As those of you who read this blog regularly know, 2011 was a hard year for my husband, me and other members of our family: loss of siblings and friends and an aunt piled up. There were other deaths, too, of classmates of mine. One classmate wrote, in response,,
"Our class list can be a wonderful thing, but given the very heavy news of recent deaths, I am concerned that it burdens us all too much. I wish I had a solution to suggest but I do not. Perhaps we should see how others feel. It has gotten so that I do not want to open the class news.¨
One of the classmates who died I’d known well in high school and college: Claire Harnan. She died of copd. I’d always assumed I’d see her again, that we’d pick up where we’d left off. Claire and I hung out with a lot of the same people both in high school and in college. In fact, I was always envious of her: she seemed more attractive to the friend I idolized in high school and she always had a flock of boys around her in college. She had the big breasts I Iacked and an air of cocky and humorous confidence. And in truth, she was terribly likable. Her father and mother were far apart in years. Her father had been a pony express rider, which seemed to me the essence of a romantic past. He ended his life as a “super” in a Greenwich Village apartment building. Her mother was a bit fey, a bit of a hoarder, and always fun to be with. They lived on the ground floor in a place filled with all kinds of interesting stuff. Claire and I both went to Barnard. Claire had a boyfriend, a tall, skinny guy, from some upper class background who trailed her like a puppy dog. I was always troubled in college, never sure of myself, never sure of who I was or what I wanted. I was always, I thought, in the shadow of Claire´s self-confidence.. After college and after a year working at Time-Life, I found, much to my surprise, that I was accepted into the Peace Corps. I never saw Claire again.

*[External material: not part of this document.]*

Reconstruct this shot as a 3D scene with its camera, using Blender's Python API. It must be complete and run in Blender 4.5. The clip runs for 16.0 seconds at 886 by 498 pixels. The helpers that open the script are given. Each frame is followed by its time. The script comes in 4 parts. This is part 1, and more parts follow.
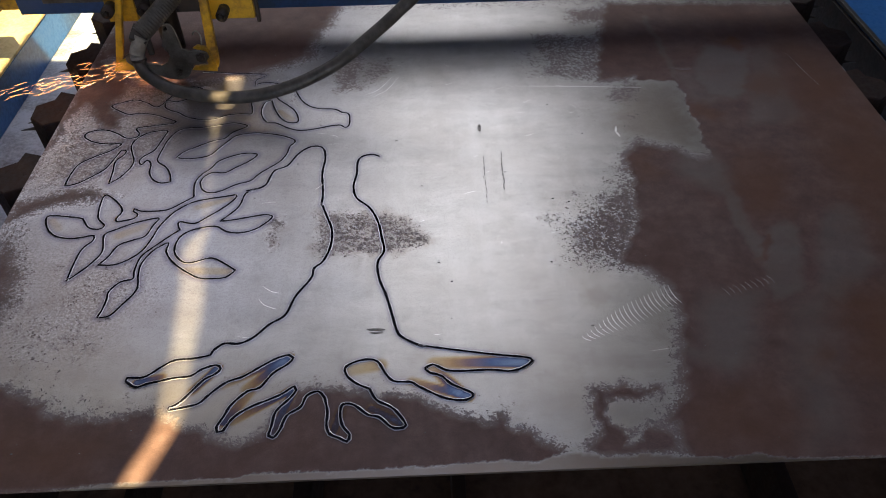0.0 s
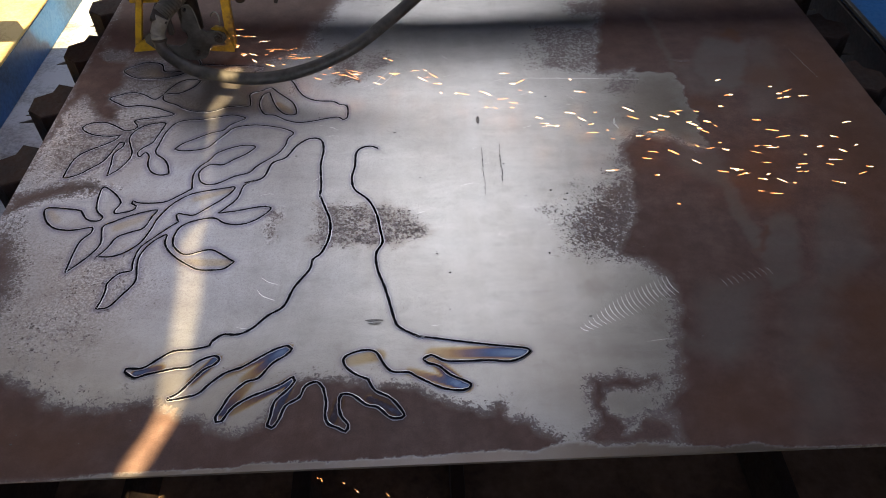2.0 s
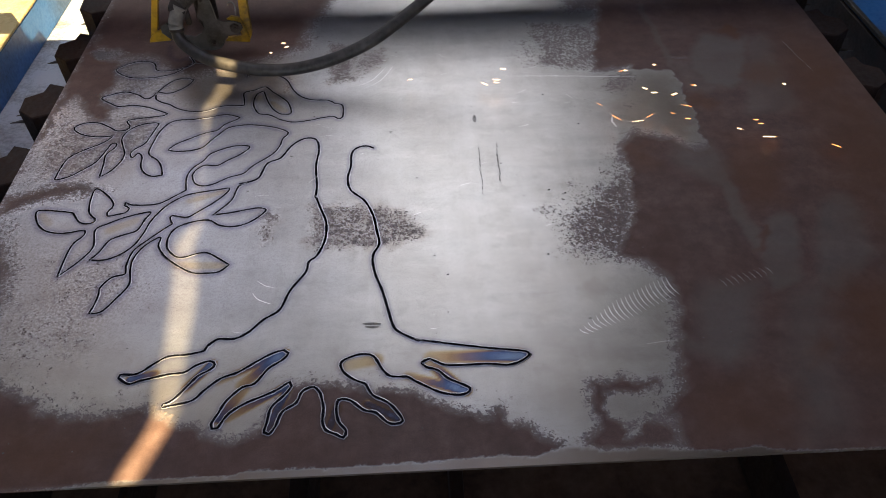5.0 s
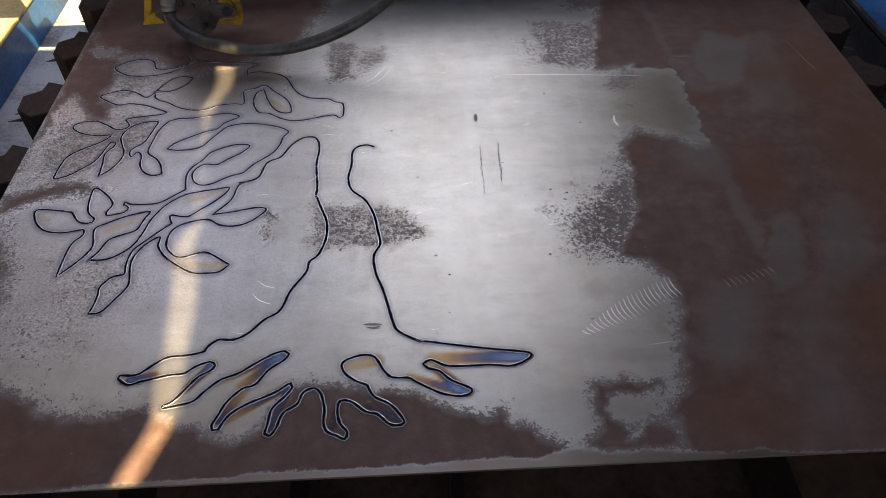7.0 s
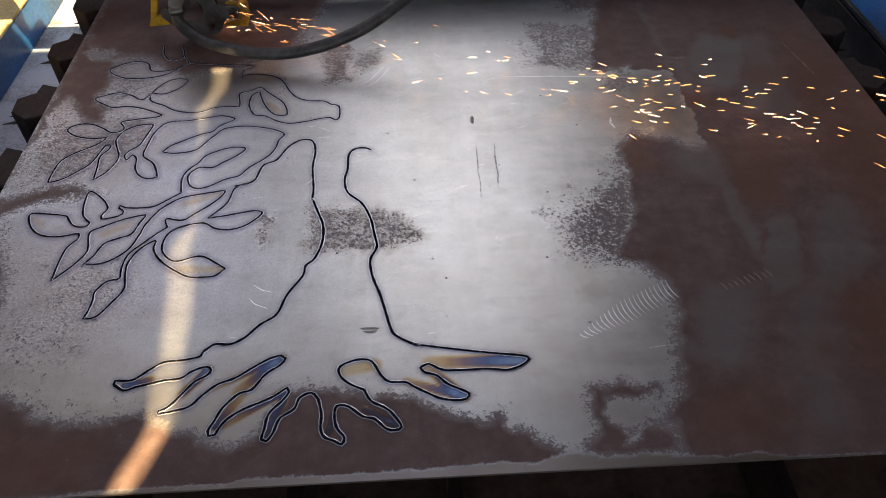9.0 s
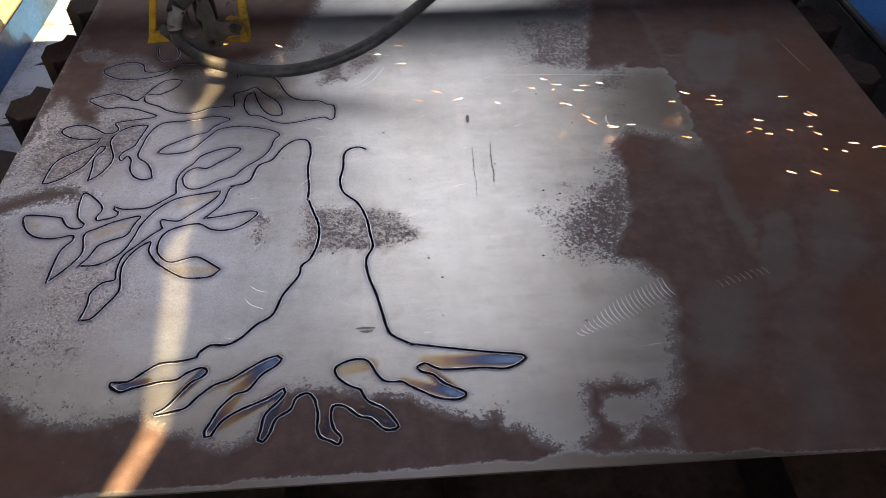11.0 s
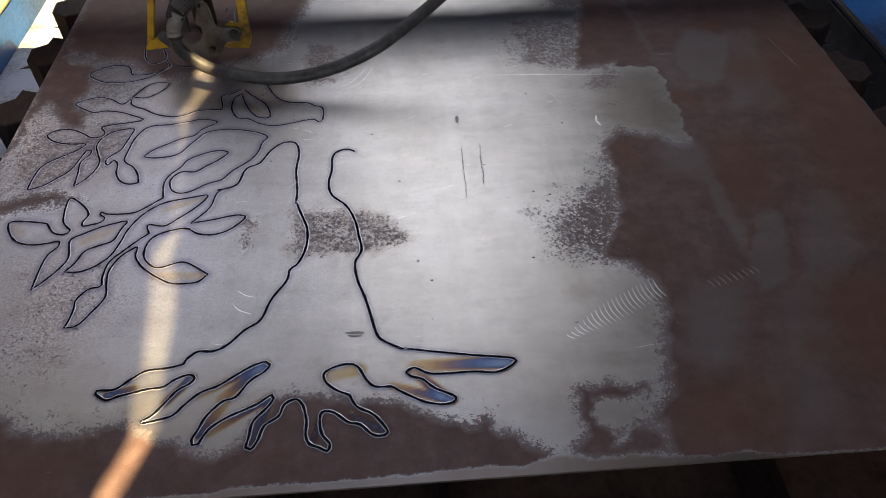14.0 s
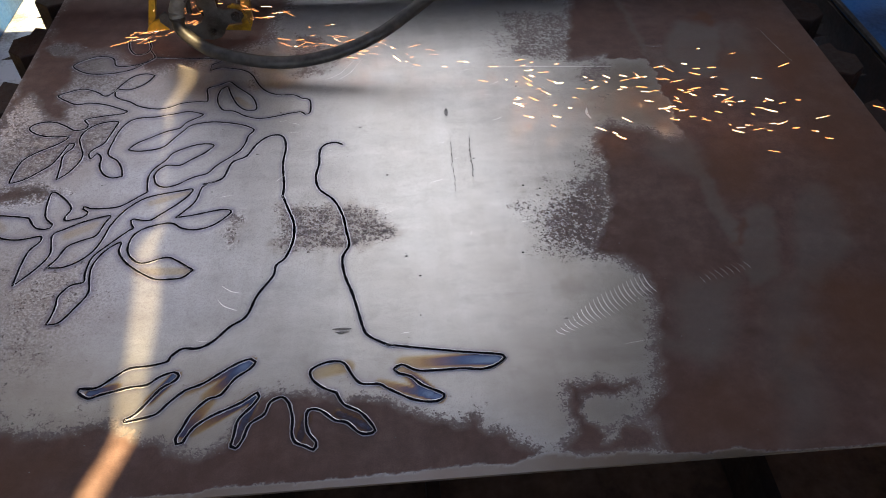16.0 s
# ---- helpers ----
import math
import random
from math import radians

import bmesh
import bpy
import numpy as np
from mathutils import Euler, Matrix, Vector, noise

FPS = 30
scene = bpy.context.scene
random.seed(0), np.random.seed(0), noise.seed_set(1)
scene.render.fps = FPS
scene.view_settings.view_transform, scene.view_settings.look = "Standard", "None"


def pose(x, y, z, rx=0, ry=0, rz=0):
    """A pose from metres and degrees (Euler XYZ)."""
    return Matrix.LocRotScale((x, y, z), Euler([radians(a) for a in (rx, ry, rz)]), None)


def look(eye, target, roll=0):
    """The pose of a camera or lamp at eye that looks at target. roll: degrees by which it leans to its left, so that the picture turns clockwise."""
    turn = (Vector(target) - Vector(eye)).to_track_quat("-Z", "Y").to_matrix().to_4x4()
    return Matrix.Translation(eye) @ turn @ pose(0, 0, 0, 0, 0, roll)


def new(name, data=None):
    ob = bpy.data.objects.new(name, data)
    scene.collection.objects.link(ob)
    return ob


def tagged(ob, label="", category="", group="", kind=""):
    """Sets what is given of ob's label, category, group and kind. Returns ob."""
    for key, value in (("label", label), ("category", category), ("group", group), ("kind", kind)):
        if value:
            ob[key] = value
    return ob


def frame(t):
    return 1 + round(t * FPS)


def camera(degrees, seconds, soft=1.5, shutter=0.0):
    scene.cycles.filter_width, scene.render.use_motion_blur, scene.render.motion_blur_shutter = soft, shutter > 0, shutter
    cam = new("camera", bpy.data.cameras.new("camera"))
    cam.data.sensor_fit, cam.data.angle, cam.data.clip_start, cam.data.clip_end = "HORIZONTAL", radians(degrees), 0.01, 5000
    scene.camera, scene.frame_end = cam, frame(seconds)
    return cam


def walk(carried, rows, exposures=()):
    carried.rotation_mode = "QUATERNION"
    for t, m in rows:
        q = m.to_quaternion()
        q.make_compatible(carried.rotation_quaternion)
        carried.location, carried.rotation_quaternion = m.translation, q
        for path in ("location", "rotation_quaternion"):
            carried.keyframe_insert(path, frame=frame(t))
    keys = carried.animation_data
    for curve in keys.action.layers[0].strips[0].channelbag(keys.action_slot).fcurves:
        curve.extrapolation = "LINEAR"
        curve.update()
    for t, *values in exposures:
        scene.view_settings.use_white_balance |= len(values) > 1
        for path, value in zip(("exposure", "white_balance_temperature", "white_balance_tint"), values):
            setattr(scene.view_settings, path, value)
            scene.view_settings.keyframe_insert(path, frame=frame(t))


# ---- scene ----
cam = camera(62.1, 16.0, soft=1.0)
PATH = [
    (0, (0.667, -0.416, 1.566), (0.708, 0.995, 0.15), -0.8),
    (0.5, (0.667, -0.42, 1.565), (0.709, 0.988, 0.145), -1.0),
    (1, (0.667, -0.424, 1.566), (0.709, 0.984, 0.146), -0.9),
    (1.5, (0.668, -0.424, 1.566), (0.708, 0.981, 0.143), -0.9),
    (2, (0.668, -0.421, 1.563), (0.711, 0.981, 0.137), -0.8),
    (2.5, (0.665, -0.416, 1.563), (0.711, 0.976, 0.128), -0.9),
    (3, (0.663, -0.414, 1.561), (0.712, 0.976, 0.123), -0.9),
    (3.5, (0.665, -0.414, 1.558), (0.717, 0.975, 0.12), -0.8),
    (4, (0.667, -0.41, 1.562), (0.721, 0.982, 0.127), -0.8),
    (6.5, (0.662, -0.401, 1.561), (0.719, 0.985, 0.12), -0.6),
    (7, (0.662, -0.398, 1.56), (0.72, 0.987, 0.119), -0.6),
    (7.5, (0.659, -0.399, 1.56), (0.724, 0.987, 0.119), -0.4),
    (8, (0.661, -0.395, 1.56), (0.727, 0.99, 0.119), -0.5),
    (8.5, (0.66, -0.391, 1.559), (0.729, 0.993, 0.118), -0.5),
    (9, (0.661, -0.392, 1.562), (0.73, 0.992, 0.119), -0.4),
    (11.5, (0.665, -0.391, 1.56), (0.743, 0.991, 0.116), -0.7),
    (12, (0.67, -0.388, 1.561), (0.746, 0.992, 0.116), -0.9),
    (12.5, (0.671, -0.389, 1.562), (0.743, 0.993, 0.118), -0.8),
    (13, (0.672, -0.389, 1.561), (0.752, 0.994, 0.119), -0.9),
    (13.5, (0.671, -0.384, 1.561), (0.756, 0.993, 0.113), -0.8),
    (14, (0.673, -0.382, 1.559), (0.76, 0.996, 0.112), -0.8),
    (14.5, (0.672, -0.381, 1.559), (0.759, 0.993, 0.108), -0.7),
    (15, (0.672, -0.374, 1.557), (0.759, 0.994, 0.1), -0.7),
    (15.5, (0.676, -0.369, 1.553), (0.772, 0.992, 0.091), -0.5),
    (16, (0.679, -0.37, 1.554), (0.786, 0.989, 0.09), -0.2),
]
walk(cam, [(t, look(eye, target, roll)) for t, eye, target, roll in PATH], exposures=[(0, 2.15, 6500, 18), (16, 2.15, 6500, 18)])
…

Another person in my high school class who died this year was Margie Gamso. I barely knew Margie in high school. She was a pretty, serious girl. And it turns out she started on the road to becoming a dancer and choreographer just as I gave up dancing after high school. Because of her death, I learned about her. I am terribly impressed with what she made of herself, her willingness to sacrifice comfort and predictability for her very adventurous art. It was through her death that I learned about her life. You can learn something of her in this piece from Dance Magazine. hand here.
As I’ve mentioned before, one of the reasons I doubted whether I could keep living in Mexico was the ominipresence of death. And suffering and death approaching. Not just human deaths, but animal deaths. A starving horse on trembling legs who saw Jim and John and me and thought we might be bringing him sustenance; a little black dog unable to move from the middle of the road, foaming at the mouth. As days past, we saw his corpse at the side of the road, saw its entrails pulled out, saw it reduced to bone and then nothing. Another dog recently lay dead at a fork in a trail, skin almost intact, eyes and guts missing, smell overwhelming. And today, twenty buzzards alight on the corpse of a newly-dead cow in a lush green pasture on our normally peaceful and uneventful walk. The other cows didn't seem to notice, except for one who stood near it, watching it, lowing.
For a long time I thought the trick was to learn equanimity in the face of death. To accept that death and life were partners in existence. That death was not so bad. I thought I could learn not to feel so terribly sad, to accept that those feelings were not useful if there was nothing I could do and so let them go fast. So far, that’s not exactly what has happened. This is what I think at the moment. Death and life are partners in existence, they are entwined, life depends upon death. Every time we eat, we must be thankful for death.
Life isn’t always good, death bad. Death is omnipresent and frightening, but sometimes seems to be a release. Loss and pain are everywhere, in life. I try to follow the example of Mexican friends: you never know what will happen. Seize the good moments, keep going even as you carry along your sadness. Contain the sadness since you can’t get rid of it. Celebrate when you can, even in the presence of death.Mourn with restraint. Celebrate with restraint. Offer comfort, but don’t overwhelm with it. Don’t run from bad news, it will always be there anyway. Make what you can of it. Ni modo.